Like most editors of weekly newspapers, one of my responsibilities is covering local governments. It’s not the most glamorous job in the world, but it’s the job.
As a result, it’s not uncommon for me to field questions from people about why the school board, city council or county board voted to do what they did. This time of year, the questions come more frequently because it’s budget time.
I answer what I can, but I always tell those asking that the best place to get the answer is from their elected officials at those respective levels of government.
If you have a question about county board spending and the county budget, you ask the supervisor who represents your part of the county.
And if you believe in transparency in government, you don’t ask anonymously. You give your name and ask your question or state your opinion.
That’s the way the process works best.
I also receive anonymous letters. Most are inaccurate with facts and opinions they want stated with no accountability.

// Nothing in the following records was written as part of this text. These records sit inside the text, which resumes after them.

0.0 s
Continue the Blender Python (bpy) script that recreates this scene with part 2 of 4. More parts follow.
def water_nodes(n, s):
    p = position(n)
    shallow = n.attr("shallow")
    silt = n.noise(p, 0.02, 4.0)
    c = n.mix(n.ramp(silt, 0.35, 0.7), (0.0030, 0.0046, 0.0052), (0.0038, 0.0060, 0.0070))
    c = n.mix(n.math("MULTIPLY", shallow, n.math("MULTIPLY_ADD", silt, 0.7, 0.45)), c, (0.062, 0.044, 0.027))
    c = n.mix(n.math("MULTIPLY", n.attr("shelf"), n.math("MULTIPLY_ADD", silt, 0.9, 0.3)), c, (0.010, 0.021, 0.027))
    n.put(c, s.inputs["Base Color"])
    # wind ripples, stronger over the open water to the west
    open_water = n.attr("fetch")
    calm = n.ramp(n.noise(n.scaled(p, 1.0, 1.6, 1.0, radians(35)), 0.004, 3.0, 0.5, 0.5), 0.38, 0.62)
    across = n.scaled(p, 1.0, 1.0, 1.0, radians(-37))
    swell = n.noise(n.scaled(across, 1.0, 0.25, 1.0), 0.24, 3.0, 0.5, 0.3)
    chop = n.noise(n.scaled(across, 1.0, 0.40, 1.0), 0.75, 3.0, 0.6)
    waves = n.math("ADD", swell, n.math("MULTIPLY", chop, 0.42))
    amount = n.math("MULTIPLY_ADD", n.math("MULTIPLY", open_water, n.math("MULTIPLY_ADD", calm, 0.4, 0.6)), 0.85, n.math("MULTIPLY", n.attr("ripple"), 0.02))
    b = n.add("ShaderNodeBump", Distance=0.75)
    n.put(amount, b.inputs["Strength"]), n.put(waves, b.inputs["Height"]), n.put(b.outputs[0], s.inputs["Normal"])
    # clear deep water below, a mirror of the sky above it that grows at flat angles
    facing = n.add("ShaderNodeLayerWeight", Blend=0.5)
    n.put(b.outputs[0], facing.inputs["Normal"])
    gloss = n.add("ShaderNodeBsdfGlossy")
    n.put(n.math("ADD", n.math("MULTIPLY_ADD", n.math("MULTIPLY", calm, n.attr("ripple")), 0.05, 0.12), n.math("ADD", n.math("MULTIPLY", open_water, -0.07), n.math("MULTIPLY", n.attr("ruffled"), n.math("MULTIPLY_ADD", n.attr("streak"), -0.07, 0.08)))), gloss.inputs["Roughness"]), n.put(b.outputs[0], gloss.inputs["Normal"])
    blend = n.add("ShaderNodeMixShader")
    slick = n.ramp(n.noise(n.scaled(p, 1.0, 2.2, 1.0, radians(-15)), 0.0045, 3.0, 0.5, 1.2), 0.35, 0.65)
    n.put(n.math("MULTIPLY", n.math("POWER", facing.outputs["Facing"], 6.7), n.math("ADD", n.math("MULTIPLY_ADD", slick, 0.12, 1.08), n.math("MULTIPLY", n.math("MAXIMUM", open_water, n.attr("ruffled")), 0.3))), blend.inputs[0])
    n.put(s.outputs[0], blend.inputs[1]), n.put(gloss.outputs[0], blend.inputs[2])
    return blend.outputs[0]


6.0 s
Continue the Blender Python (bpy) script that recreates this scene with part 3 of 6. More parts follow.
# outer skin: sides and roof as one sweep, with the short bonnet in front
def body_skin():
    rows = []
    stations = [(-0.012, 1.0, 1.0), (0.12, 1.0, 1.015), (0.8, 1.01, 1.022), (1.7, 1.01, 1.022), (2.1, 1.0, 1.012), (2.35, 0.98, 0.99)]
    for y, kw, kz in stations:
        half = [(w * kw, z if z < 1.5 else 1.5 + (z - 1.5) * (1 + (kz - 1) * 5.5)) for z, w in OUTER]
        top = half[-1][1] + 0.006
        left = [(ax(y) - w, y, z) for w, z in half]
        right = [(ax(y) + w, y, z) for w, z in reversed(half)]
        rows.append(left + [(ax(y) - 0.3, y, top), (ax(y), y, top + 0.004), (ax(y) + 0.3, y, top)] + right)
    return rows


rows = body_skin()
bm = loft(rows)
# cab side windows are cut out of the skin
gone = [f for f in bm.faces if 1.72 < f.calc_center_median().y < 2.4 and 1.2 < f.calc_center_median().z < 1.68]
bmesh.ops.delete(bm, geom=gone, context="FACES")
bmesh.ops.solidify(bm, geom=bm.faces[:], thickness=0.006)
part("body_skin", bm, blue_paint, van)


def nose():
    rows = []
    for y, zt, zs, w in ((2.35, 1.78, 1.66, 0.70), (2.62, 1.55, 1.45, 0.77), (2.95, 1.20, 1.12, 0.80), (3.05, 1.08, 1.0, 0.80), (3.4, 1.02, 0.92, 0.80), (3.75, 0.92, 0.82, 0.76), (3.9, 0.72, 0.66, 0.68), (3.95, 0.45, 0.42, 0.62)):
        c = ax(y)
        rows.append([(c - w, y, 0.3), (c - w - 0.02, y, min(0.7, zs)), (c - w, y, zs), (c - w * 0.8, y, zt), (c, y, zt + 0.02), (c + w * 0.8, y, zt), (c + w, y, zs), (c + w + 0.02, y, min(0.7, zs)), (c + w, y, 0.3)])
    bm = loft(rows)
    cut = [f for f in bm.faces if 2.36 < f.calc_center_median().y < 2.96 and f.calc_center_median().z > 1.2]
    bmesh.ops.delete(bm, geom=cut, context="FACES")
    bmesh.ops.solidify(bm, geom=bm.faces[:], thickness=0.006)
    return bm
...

That said, I also receive anonymous letters that point me to a possible story. But when I get those, I don’t jump to conclusions and simply write a story based on what the letter writer said. I check into the matter before I go public with anything.

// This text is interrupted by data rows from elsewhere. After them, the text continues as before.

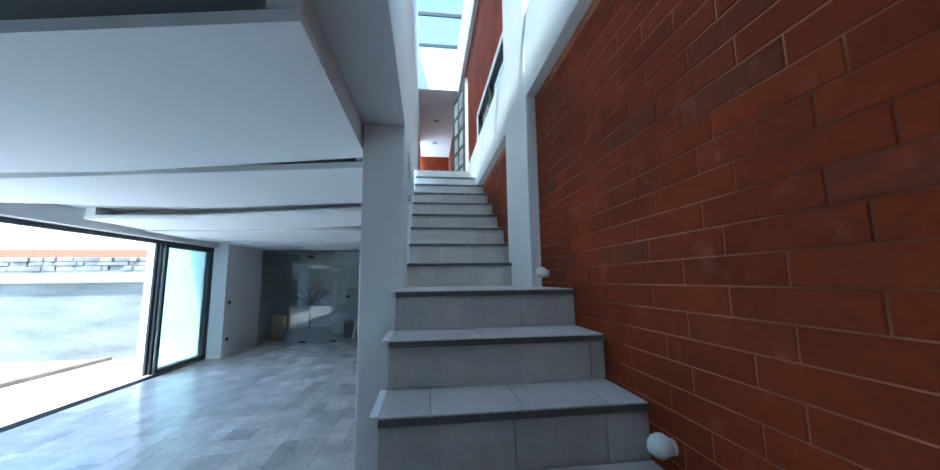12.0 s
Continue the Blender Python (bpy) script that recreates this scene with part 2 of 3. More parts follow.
setting("lintel", boxes((-2.745, 6.40, -1.90, -1.56, 2.51, 3.4), (6.40, 6.543, -1.658, -1.56, 2.51, 3.4)), WHITE, "white painted lintel over the sliding window", "lintel")
# assumed overhang, sized and stretched east to keep direct sun off the floor
setting("eave", boxes((-2.745, 9.0, -2.50, -1.90, 3.4, 3.58)), STUCCO, "white roof overhang added above the window to block sun", "eave")
setting("beam_north", boxes((0.22, 7.95, NORTH - 0.07, NORTH + 0.004, 2.97, 3.58), bevel=0.006), WHITE, "white painted concrete beam along the brick wall", "beam")
setting("beam_stairwell", boxes((1.86, 7.30, 2.81, 3.10, BASE + 0.002, UP), bevel=0.004), WHITE, "white painted beam at the stairwell edge", "beam")
setting("wall_stairwell", boxes((-3.9, 7.30, 2.95, 3.07, UP, TOP), (7.30, EAST - 0.004, 2.95, 3.084, UP, TOP)), WHITE, "white upper wall of the stairwell", "wall")
setting("bulkhead", boxes((7.30, EAST - 0.004, 3.085, NORTH + 0.004, 2.665, TOP)), WHITE, "white bulkhead closing the stairwell", "bulkhead")


def pier(name, x0, x1, y0, y1, z1, label):
    return setting(name, boxes((x0, x1, y0, y1, -0.01, z1), bevel=0.008), WHITE, label, "column")


pier("column", 3.40, 3.837, 2.822, 3.10, BASE + 0.004, "square white painted column beside the stairs")
pier("pilaster_middle", 3.327, 3.932, NORTH - 0.075, NORTH + 0.003, TOP, "white painted pilaster on the brick wall")
pier("pilaster_west", -3.035, -2.408, NORTH - 0.070, NORTH + 0.003, SOFFIT, "white painted pilaster on the brick wall")
pier("pilaster_east", 7.935, EAST - 0.003, NORTH - 0.060, NORTH + 0.003, 2.665, "white painted pilaster beside the doorway")

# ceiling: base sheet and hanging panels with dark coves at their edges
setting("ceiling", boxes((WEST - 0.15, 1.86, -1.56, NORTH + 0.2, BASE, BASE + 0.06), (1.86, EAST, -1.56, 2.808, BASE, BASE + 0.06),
                         (7.30, EAST, 2.808, 3.085, BASE, BASE + 0.06)), RECESS, "pale grey ceiling behind hanging panels", "ceiling")


def panel(we, ea, cove_w=True, cove_e=True, cap=True):
    """A hanging ceiling panel from its west and east edges, each south to north."""
    bm = bmesh.new()
    prism(bm, list(ea) + list(we)[::-1], SOFFIT, SOFFIT + 0.05)
    a, b = (0.32 if cove_w else 0.0), (0.32 if cove_e else 0.0)
    prism(bm, [(x - b, y) for x, y in ea] + [(x + a, y) for x, y in we[::-1]], SOFFIT + 0.05, BASE - 0.001)
    for k, d in ((0, 0.12), (-1, -0.12)):
        y = ea[k][1]
        if k == 0 or cap:
            for x, q in ((we[k][0] + 0.012, a), (ea[k][0] - 0.012, -b)):
                if q:
                    box(bm, min(x, x + q), max(x, x + q), min(y, y + d) + 0.001, max(y, y + d) - 0.001, SOFFIT + 0.055, BASE - 0.002)
    ob = setting("ceiling_panel", bm, CEIL, "white hanging ceiling panel with a dark shadow gap", "ceiling panel")
    ob["group"] = "hanging ceiling panels"


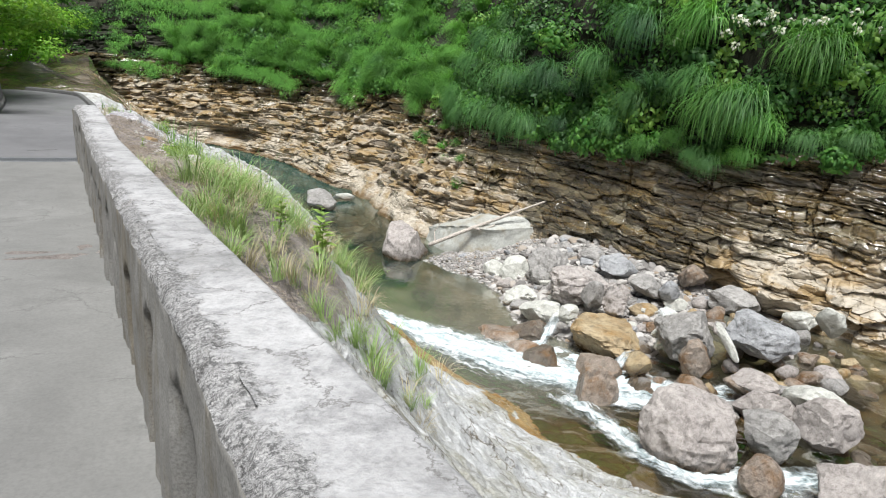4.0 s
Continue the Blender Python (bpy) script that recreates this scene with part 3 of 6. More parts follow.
def soil_part(x, y):
    """Where soil and litter cover the bank rock, 0 to 1."""
    top = np.interp(y, [-30, -8, -5, 0, 4, 6, 7, 8.9, 9.4, 10.8, 12, 16, 30], [0.5, 1.5, 3.4, 2.1, 2.7, 2.3, 0.3, 0.3, 2.0, 1.7, 0.7, 0.5, -20])
    return np.clip((top - x) / 0.6 + 0.8 * fbm(x * 0.9, y * 0.9, 0, 3, 5), 0, 1)


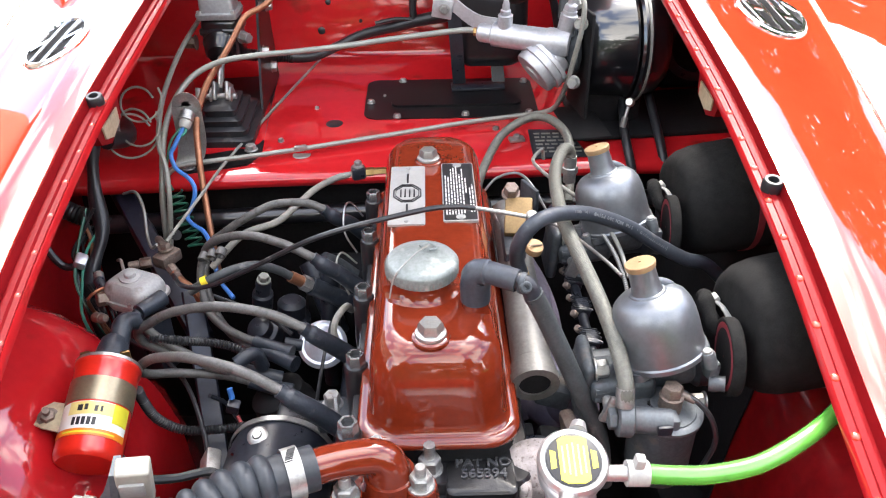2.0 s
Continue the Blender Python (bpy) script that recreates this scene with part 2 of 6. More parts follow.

Right now, for example, I am working on a story that resulted from a recent unsigned letter from someone unhappy with some local government spending. Some of what was mentioned in the letter dealt with something we had already covered in the paper, but some of what was mentioned was information I felt was also pertinent, so I am following up.
That’s the key. Follow up. Talk to the elected officials who deal with the issues you have a question about.
DACA decision disappointing
On Tuesday, Attorney General Sessions announced that the Deferred Action for Childhood Arrivals (DACA) program Executive Order will be rescinded immediately and the program will begin to be phased out.
The action, ordered by President Donald Trump, wasn’t surprising, but his statements made about the program during his campaign and after have been inconsistent.
Consider what he said in a Tweet just last night: “Congress now has 6 months to legalize DACA (something the Obama Administration was unable to do). If they can’t, I will revisit this issue!”
The action yesterday was disappointing.
One head-scratcher for me is that Nebraska is one of the states that joined an effort asking for DACA to be rescinded.
We keep hearing how Nebraska needs more economic development and the efforts the state is taking to see that it happens.
Well, the Center for American Progress estimates Nebraska would lose $144 million each year in economic output if DACA was ended, as part of a national GDP loss of $433 billion over the next 10 years.
The action announced yesterday does come with time to allow Congress to come up with a legislative solution.
DACA protections will start to be phased out in six months.
It means that if Congress doesn’t act to keep the program, some of the 800,000 young adults brought to the United States illegally as children who qualify for DACA will become eligible for deportation.
All existing work permits will be honored until their date of expiration up to two full years and applications already in the pipeline will be processed.
Those impacted by DACA are often referred to as DREAMers.
They are children and young adults, who came into the U.S. through no fault of their own. They were brought here by their parents.
They have a long history of contributing to Nebraska’s communities, a fact recognized by business, agriculture, civic, faith, and education leaders across the state.